>> BEGIN SUPPLIED DATA
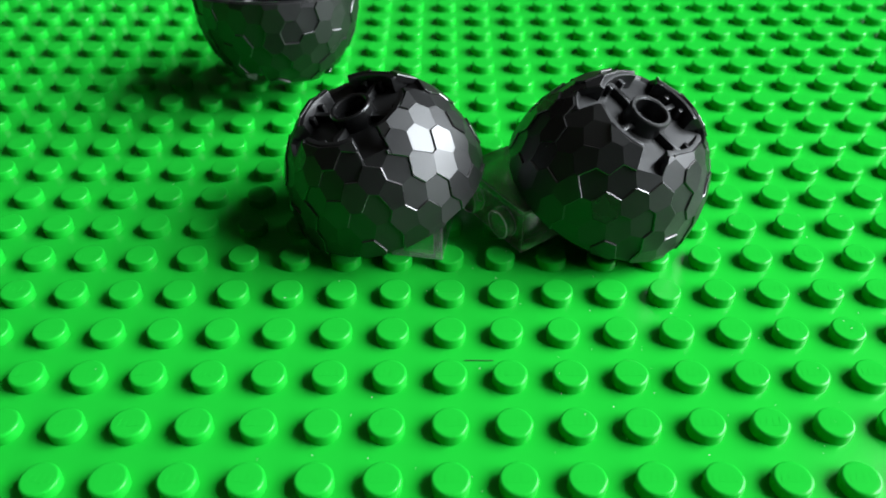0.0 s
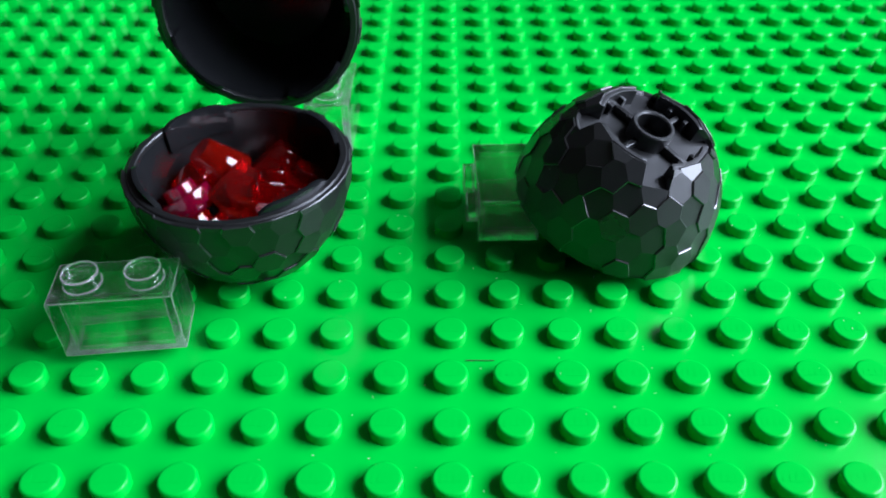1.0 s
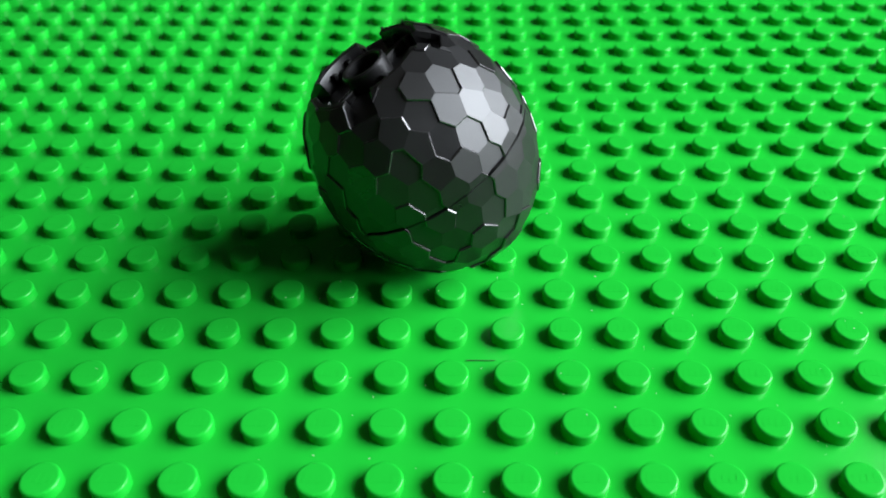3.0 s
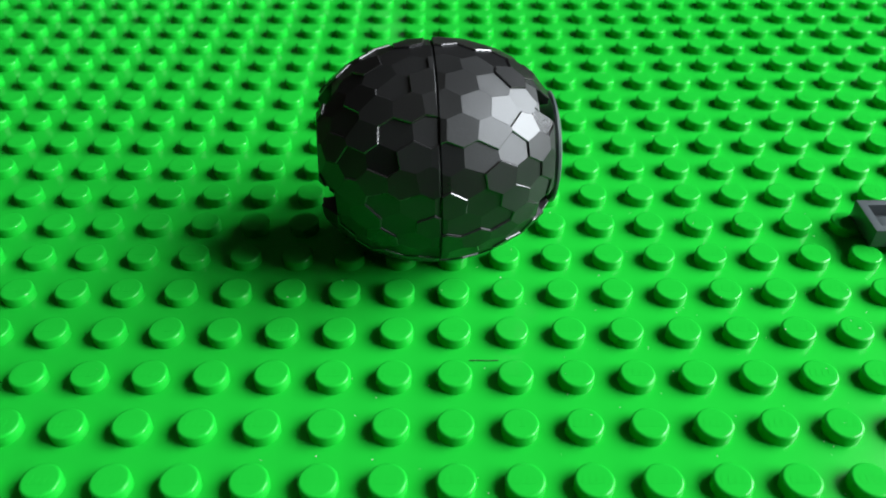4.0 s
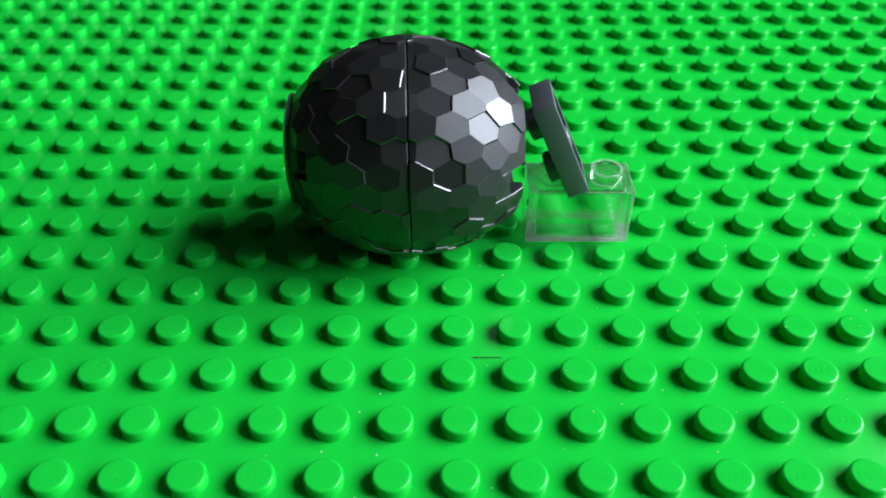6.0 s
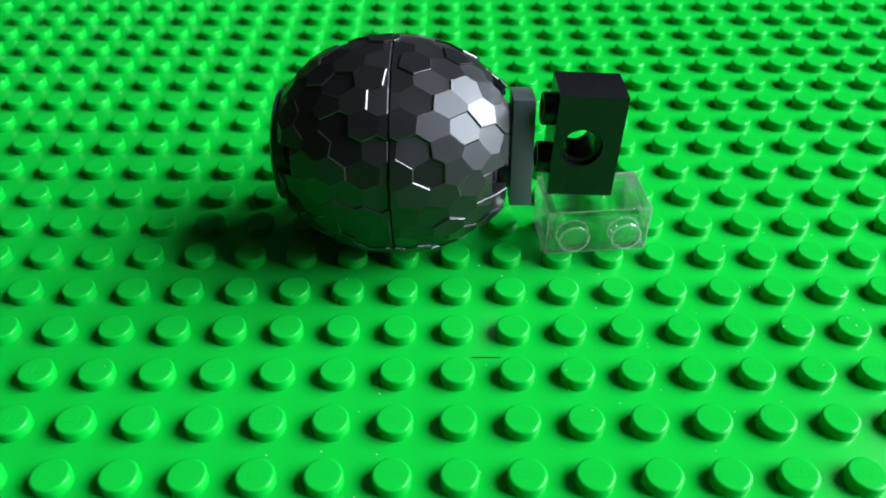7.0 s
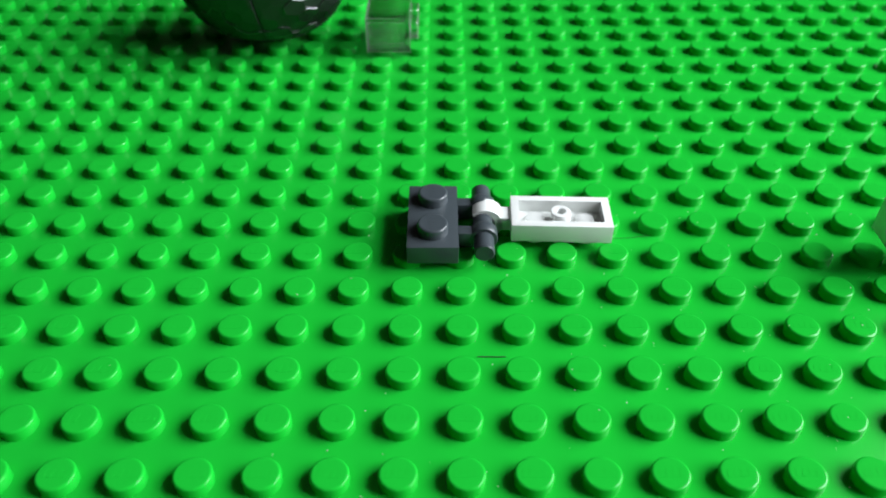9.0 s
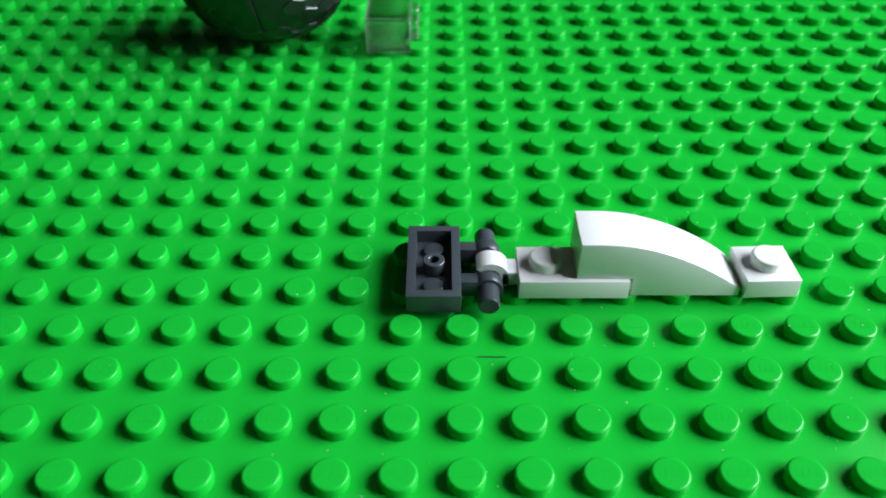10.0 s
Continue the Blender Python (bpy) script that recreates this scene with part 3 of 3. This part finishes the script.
def stop_frames(ob, at):
    """Key a thing that is set down anew every tenth of a second and rests between."""
    rows = []
    for t in TICKS:
        m = at(t)
        rows.append((t, m))
        if t < 10:
            rows.append((t + 2 / 30, m))
    walk(ob, rows)


def park(k):
    return place(-90 + 26 * k, -88, 1.7)


def blend(t0, a, t1, b):
    """Rows of numbers evenly between two rows, every tenth of a second, ends left out."""
    n = round((t1 - t0) * 10)
    return [(round(t0 + k / 10, 1), *[p + (q - p) * k / n for p, q in zip(a, b)]) for k in range(1, n)]


# whole egg from 2.4 s: centre x, y, z, pitch, turn
WHOLE = [(2.4, -4.4, 42.9, 18.9, -90, 0)]
WHOLE += blend(2.8, (-4.4, 42.9, 18.9, -90, 0), 3.4, (-2.4, 43.6, 17.4, -180, 5))
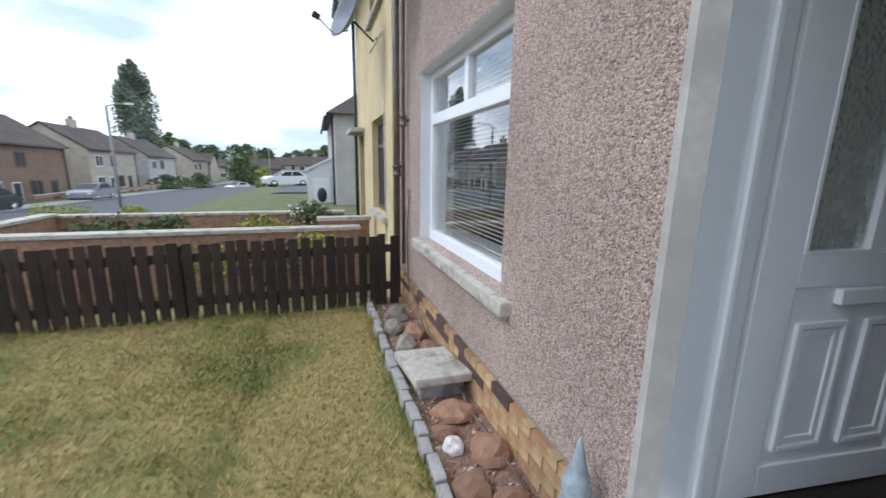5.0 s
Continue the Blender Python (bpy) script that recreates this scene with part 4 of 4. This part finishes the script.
# garden walls and beds next door
def low_wall(name, x0, x1, y0, y1, zt, label):
    t = thing(name, label, "garden wall", pose(0, 0, 0))
    part("wall", boxes((x0, x1, y0, y1, -1.2, zt - 0.06)), M_REDBRICK, t)
    part("coping", boxes((x0 - 0.03, x1 + 0.03, y0 - 0.03, y1 + 0.03, zt - 0.059, zt), bevel=0.01), M_WEATHERED, t)


low_wall("garden_wall", -6.2, -0.3, 9.35, 9.55, 0.5, "low brick garden wall with pale coping")
low_wall("garden_wall", -0.9, -0.1, 9.6, 9.75, 0.62, "short stepped brick wall by the yellow house")
low_wall("garden_wall", -5.9, -0.3, 12.75, 12.95, 0.38, "brick garden wall with pale coping further on")
low_wall("garden_wall", -6.0, -5.8, 9.6, 12.7, 0.42, "brick garden wall along the pavement")


def shrub(name, c, rad, n, size, material, label, squash=0.8, flowers=None):
    r = random.Random(int(abs(c[0] * 31 + c[1] * 17) * 10))
    t = thing(name, label, "shrub", pose(*c))
    part("stem", tube([(0, 0, -0.25), (0.02, 0.02, rad * 0.5)], 0.012 + 0.02 * rad), M_TRUNK, t)
    bm = bmesh.new()
    for _ in range(5):
        clump(bm, (r.uniform(-0.6, 0.6) * rad, r.uniform(-0.6, 0.6) * rad, rad * (0.5 + 0.4 * r.random())), rad * 0.6, n // 5, size, r, squash)
    part("crown", bm, material, t)
    if flowers:
        bm = bmesh.new()
        clump(bm, (0, 0, rad * 0.8), rad * 0.9, 60, size * 0.9, r, 0.6)
        part("blossom", bm, flowers, t)
    return t


shrub("shrub", (-1.9, 10.2, 0.0), 0.5, 900, 0.035, M_LEAFLIME, "lime green leafy shrub in the next garden")
shrub("shrub", (-3.2, 10.6, 0.0), 0.45, 800, 0.035, M_LEAF, "green shrub in the next garden")
shrub("shrub", (-1.0, 8.35, 0.1), 0.38, 500, 0.03, M_LEAFLIME, "lime shrub behind the fence")
shrub("shrub", (-2.2, 8.2, 0.0), 0.42, 500, 0.03, M_LEAFLIME, "yellow-green shrub behind the fence")
shrub("shrub", (-1.4, 7.75, 0.0), 0.45, 400, 0.03, M_LEAF, "shrub with purple flowers behind the fence", 0.9, M_PURPLE)
shrub("shrub", (-1.1, 11.2, 0.1), 0.5, 700, 0.04, M_LEAF, "white flowering shrub in the next garden", 0.8, M_FLOWER)
shrub("shrub", (-4.4, 10.8, -0.1), 0.5, 700, 0.035, M_LEAF, "straggly shrub in the next garden")
shrub("shrub", (-8.0, 17.5, -0.7), 0.8, 900, 0.05, M_LEAFLIME, "lime shrub beside the pavement")
shrub("shrub", (-6.6, 18.5, -0.6), 0.5, 600, 0.05, M_LEAFLIME, "lime shrub beside the pavement")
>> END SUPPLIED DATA
* **WHAT THE TASK ASKS**:
Write out exactly the lines between the start of the data and the line with "return [(round(t0 +", including both, but none of the pictures.

* **SOLUTION BELOW**:
0.0 s
1.0 s
3.0 s
4.0 s
6.0 s
7.0 s
9.0 s
10.0 s
Continue the Blender Python (bpy) script that recreates this scene with part 3 of 3. This part finishes the script.
def stop_frames(ob, at):
    """Key a thing that is set down anew every tenth of a second and rests between."""
    rows = []
    for t in TICKS:
        m = at(t)
        rows.append((t, m))
        if t < 10:
            rows.append((t + 2 / 30, m))
    walk(ob, rows)


def park(k):
    return place(-90 + 26 * k, -88, 1.7)


def blend(t0, a, t1, b):
    """Rows of numbers evenly between two rows, every tenth of a second, ends left out."""
    n = round((t1 - t0) * 10)
    return [(round(t0 + k / 10, 1), *[p + (q - p) * k / n for p, q in zip(a, b)]) for k in range(1, n)]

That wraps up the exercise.